Well, theoretically, this is about the upper limit to the mass of an object that will form from fragmentation. Not terribly satisfying, is it? It isn’t to me, but there you go. Nature doesn’t always provide us with a line in the sand, labeled “That be planets, here be brown dwarfs”. It’s around this mass that deuterium, an isotope of hydrogen, will fuse. The problem here is that this is not a sustainable source of energy; a BD fusing deuterium can only keep it up for a few million years or so before running out. What is it then? And the mass limit is not rock solid: other factors come into play (elemental abundances, convection, etc.) that can change things such that a lower mass object can fuse deuterium. So while there is a physical change around 13 Jupiter masses – fusing deuterium versus not fusing it – it’s still a fuzzy border.
Which brings us, finally, to the object in the picture above. The bright object is a star, named CHXR 73. It’s actually really faint, a low-mass red M-type dwarf. But the fainter object is CXHR 73b, its companion. This is a newly-released Hubble image of the pair, and astronomers say that the mass of 73b is about 12 times that of Jupiter. So what is it? A planet, or a brown dwarf?

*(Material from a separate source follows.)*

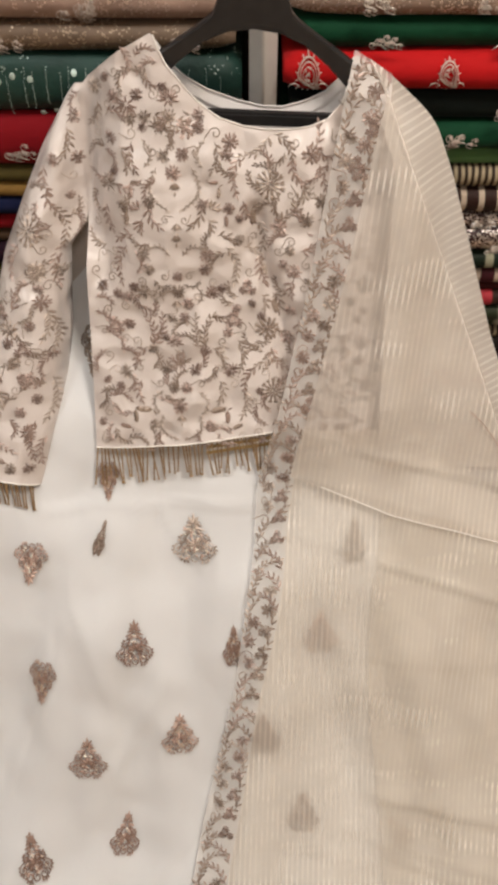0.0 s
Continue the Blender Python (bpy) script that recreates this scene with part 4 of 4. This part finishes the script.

The mass indicates it’s a planet. But, and this is a big but, it’s really far from its parent star: about 31 billion kilometers (19.5 billion miles). That’s about 200 times the distance of Earth from the Sun, and according to all theories that’s too far out for a planet to form. The original disk of junk circling the star would never reach that far out, especially around a dinky star like CXHR 73. So most likely 73b formed from gravitational collapse out of the original gas cloud that the primary star formed from. That makes it a brown dwarf.
I think this is all very silly. We may never know for sure how 73b formed, and I absolutely guarantee we’ll find objects that’ll be even closer to the line than this, causing even more confusion. Worse, if we label it one way, it may cloud our judgement. If I think of it as a planet, I might overlook some star-like qualities of it, and vice-verse. That’s why labelling things can not only be silly, but outright damaging to science. You have to tread very carefully.